* Begin DATASET RECORDS *

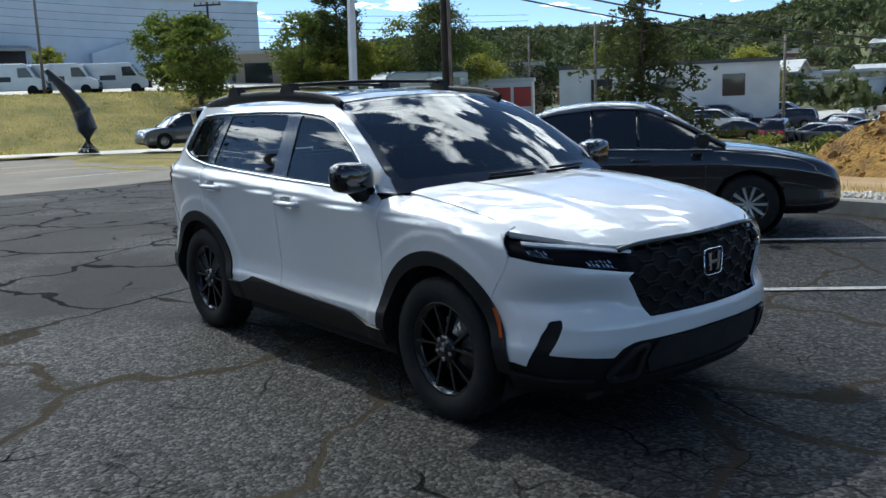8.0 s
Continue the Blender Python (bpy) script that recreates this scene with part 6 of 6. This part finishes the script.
def bank_grass():
    rng = np.random.default_rng(44)
    n = 42000
    x = -46 - 27 * rng.uniform(0, 1, n)
    y = rng.uniform(-45, 40, n)
    z = np.array([land(a, b) for a, b in zip(x, y)]) + 0.05
    h, w = rng.uniform(0.06, 0.20, n), rng.uniform(0.02, 0.07, n)
    a = rng.uniform(0, 3.14, n)
    v = np.stack([np.stack([x - w * np.cos(a), y - w * np.sin(a), z], 1), np.stack([x + w * np.cos(a), y + w * np.sin(a), z], 1), np.stack([x + rng.normal(size=n) * 0.1, y + rng.normal(size=n) * 0.1, z + h], 1)], 1).reshape(-1, 3)
    mesh_np("bank_grass", v, np.arange(3 * n).reshape(n, 3), M_BLADE, label="dry tufted grass on the roadside bank", category="grass", kind="stuff")


bank_grass()


def forest():
    """The wooded hills: closely set crowns, each a dome of leaf sprays."""
    rng = np.random.default_rng(9)
    spots = []
    while len(spots) < 12000:
        az = rng.uniform(46, 152)
        r = 190 + 445 * math.sqrt(rng.uniform(0, 1))
        if 81.55 < az < 82.5 and r > 430:
            continue
        if 97 < az < 131 and r < 400 and rng.uniform() < 0.72:
            continue
        spots.append((az, r, rng.uniform(2.0, 4.8) * (0.75 + r / 1300), rng.uniform(0.8, 1.3)))
    for _ in range(800):
        spots.append((rng.uniform(95, 131), rng.uniform(105, 240), rng.uniform(0.9, 2.4), rng.uniform(0.8, 1.5)))
    per = 66
    vs = []
    for az, r, s, tall in spots:
        x, y = r * math.cos(radians(az)), r * math.sin(radians(az))
        d = rng.normal(size=(per, 3))
        d[:, 2] = np.abs(d[:, 2]) - 0.3
        d /= np.linalg.norm(d, axis=1, keepdims=True)
        c = d * rng.uniform(0.75, 1.12, (per, 1)) * np.array([s, s, s * tall]) + np.array([x, y, land(x, y) + s * 0.4 + rng.uniform(0, 2.4) * min(1.0, r / 400)])
        out = d + 0.45 * rng.normal(size=(per, 3))
        e = np.cross(out, rng.normal(size=(per, 3)))
        e /= np.linalg.norm(e, axis=1, keepdims=True) + 1e-9
        h = np.cross(out / np.linalg.norm(out, axis=1, keepdims=True), e)
        k = s * rng.uniform(0.15, 0.34, (per, 1))
        vs.append(np.stack([c - e * k - h * k * 0.5, c + e * k - h * k * 0.4, c + h * k * 1.2], 1).reshape(-1, 3))
    v = np.concatenate(vs)
    f = np.arange(len(v)).reshape(-1, 3)
    mesh_np("hill_forest", v, f, M_FOREST, label="dense green broadleaf woods on the hills", category="forest", kind="stuff")


forest()

# ---- poles, wires, signs ----
def light_pole(x, y, h=9.5, base_h=0.53, blue=True):
    """A square white steel mast on a round blue concrete plinth."""
    z = min(0.0, land(x, y)) if x > -17 else land(x, y)
    p = thing("light_pole", "white square light pole on a blue concrete base", "light pole", "light poles", at=pose(x, y, z, -1.2, 0.8, 0))
    if blue:
        Geo().lathe([(-0.2, 0.31), (base_h - 0.03, 0.31), (base_h, 0.29), (base_h, 0.01)], "z", 32).make("plinth", M_BLUE, p, "blue painted round concrete plinth")
    Geo().box(-0.17, -0.17, base_h, 0.17, 0.17, base_h + 0.10, 0, 0.02).box(-0.145, -0.145, base_h + 0.10, 0.145, 0.145, base_h + 0.15, 0, 0.015).make("base_cover", M_WHITEMETAL, p)
    g = Geo()
    vs = []
    for zz, w in ((base_h + 0.1, 0.085), (h, 0.06)):
        vs += [(-w, -w, zz), (w, -w, zz), (w, w, zz), (-w, w, zz)]
    g.add(vs, [(0, 1, 5, 4), (1, 2, 6, 5), (2, 3, 7, 6), (3, 0, 4, 7), (4, 5, 6, 7)]).make("mast", M_WHITEMETAL, p)
    return p


for x, y in ((4.91, 5.10), (-15.16, 9.78), (-3.65, -6.16), (-19.5, -8.4), (-25.5, -26.0), (-23.5, -10.6)):
    light_pole(x, y, blue=x > -17)


def utility_pole(x, y, h, r, m, label, arms=0, heading=0.0, z=None, lean=(0, 0)):
    z0 = land(x, y) if z is None else z
    p = thing("utility_pole", label, "utility pole", at=pose(x, y, z0, lean[0], lean[1], heading))
    Geo().tube([(0, 0, -0.3), (0, 0, h * 0.5), (0, 0, h)], [r, r * 0.86, r * 0.7], 12).make("post", m, p)
    for i in range(arms):
        zz = h - 0.25 - i * 0.9
        Geo().box(-1.2, -0.06, zz - 0.06, 1.2, 0.06, zz + 0.06).make("cross_arm", m, p)
        for u in (-1.1, -0.55, 0.55, 1.1):
            Geo().lathe([(zz + 0.06, 0.03), (zz + 0.12, 0.06), (zz + 0.16, 0.04), (zz + 0.22, 0.06), (zz + 0.26, 0.01)], "z", 10, centre=(u, 0, 0)).make("insulator", M_GREYTRIM, p)
    return p


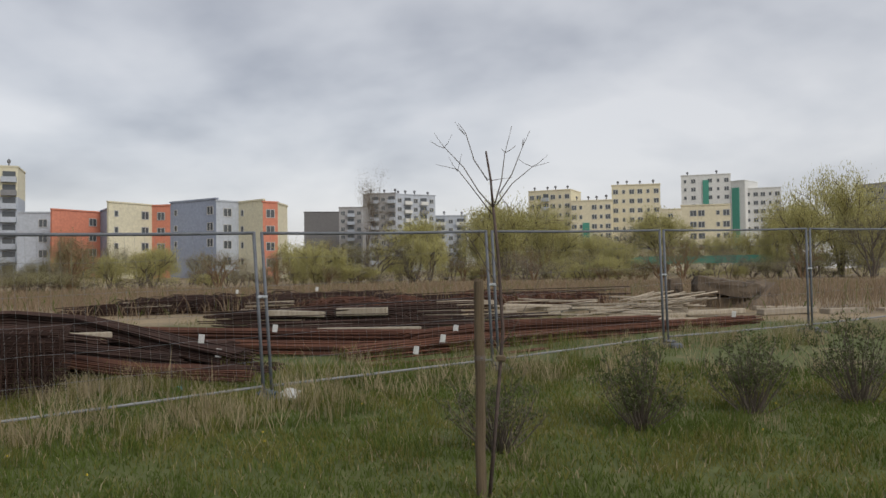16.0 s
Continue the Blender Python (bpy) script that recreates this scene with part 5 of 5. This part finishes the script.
MORE_TREES = (
    (ROUND, 73.8, 68.0, 9.1, 2.4), (ROUND, 93.1, 76.4, 5.8, 2.8), (RED, 96.5, 72.1, 5.0, 2.4), (ROUND, 92.6, 60.2, 10.6, 2.2), (ROUND, 93.3, 62.9, 6.8, 1.8),
    (BUSH, 75.8, 39.4, 2.3, 2.7), (RED, 90.8, 43.1, 6.9, 2.3), (ROUND, 96.0, 54.7, 4.6, 2.1), (WILLOW, 121.7, 47.0, 4.6, 2.9), (ROUND, 120.4, 50.1, 7.5, 1.5), (ROUND, 125.7, 34.8, 2.8, 2.0), (WILLOW2, 118.1, 23.2, 5.0, 3.0), (RED, 128.5, 22.2, 7.2, 2.8))
EAST_TREES = (
    (BARE, 139.5, 16.9, 18.5, 4.2), (WILLOW2, 108.8, 19.7, 4.6, 2.7), (ROUND, 119.2, 17.7, 6.6, 2.8), (ROUND, 109.8, 12.3, 6.3, 3.6), (WILLOW, 115.2, 8.0, 7.6, 3.6), (ROUND, 130.4, 3.9, 7.0, 3.4), (WILLOW, 130.4, -5.5, 10.6, 5.4),
    (WILLOW2, 125.5, -1.6, 8.9, 2.9), (WILLOW2, 135.0, -11.5, 9.3, 3.4), (ROUND, 148.5, -24.2, 9.2, 4.2), (WILLOW, 146.9, -32.5, 9.8, 4.2), (WILLOW2, 143.4, -45.1, 6.3, 3.4))
FAR_EAST_TREES = (
    (WILLOW, 117.3, -44.3, 9.3, 4.4), (WILLOW2, 120.0, -50.7, 12.6, 4.2), (ROUND, 109.4, -50.0, 10.2, 3.2), (WILLOW, 118.2, -41.7, 7.0, 2.0), (BUSH, 90.4, 44.2, 3.2, 2.7), (BUSH, 85.0, 43.8, 2.2, 2.8), (ROUND, 93.1, 49.9, 3.8, 2.4),
    (RED, 109.2, 51.1, 7.4, 2.3), (ROUND, 136.8, 32.0, 3.6, 1.6), (ROUND, 133.8, 42.9, 5.7, 2.5), (WILLOW2, 139.7, -4.9, 7.5, 4.6), (WILLOW, 139.0, -12.5, 7.0, 4.4), (BUSH, 134.0, -8.0, 3.6, 4.5), (BUSH, 131.0, -1.0, 3.2, 4.5), (BUSH, 133.5, -16.0, 3.0, 4.5), (BUSH, 118.5, -46.0, 4.2, 4.6), (BUSH, 119.0, -53.0, 4.4, 4.6), (WILLOW, 124.0, -57.0, 9.0, 4.4), (BUSH, 116.0, -39.5, 3.0, 3.6), (BARE, 100, 30, 4.0, 2.2), (BARE, 106, -14, 4.0, 2.5), (BARE, 98, -3, 3.2, 2.4), (WILLOW, 142, -20, 6.5, 3.2), (WILLOW2, 146, -40, 5.5, 3.0))
rnd = random.Random(6)
SCRUB = []
for k in range(120):
    a, r = radians(40 + 73 * (k + rnd.uniform(-0.5, 0.5)) / 120), rnd.uniform(96, 136)
    if a < radians(50):
        r = rnd.uniform(124, 138)
    SCRUB.append((rnd.choice((ROUND, BARE, BARE, BARE, RED, RED, WILLOW2, WILLOW)), r * math.sin(a), r * math.cos(a), rnd.choice((rnd.uniform(1.2, 2.8), rnd.uniform(2.5, 5.2))), rnd.uniform(1.3, 2.8)))
used, firsts = set(), []
for src, x, y, h, w in (*TREES, *MORE_TREES, *EAST_TREES, *FAR_EAST_TREES, *SCRUB):
    if src in (WILLOW, WILLOW2):
        h, w = h * 1.22, w * 1.05
    m = pose(x, y, level(x, y) - 0.05, 0, 0, rnd.uniform(0, 360)) @ Matrix.Diagonal((w / 3.0, w / 3.0, h / 8.0, 1))
    if src.name in used:
        copy_thing(src, m)
    else:
        used.add(src.name)
        firsts.append((src, m))
for src, m in firsts:
    src.matrix_basis = m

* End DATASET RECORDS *

_TASK OBJECTIVE_:
Where a line in the material contains "script", copy that line.

_SOLVED EXERCISE_:
Continue the Blender Python (bpy) script that recreates this scene with part 6 of 6. This part finishes the script.
Continue the Blender Python (bpy) script that recreates this scene with part 5 of 5. This part finishes the script.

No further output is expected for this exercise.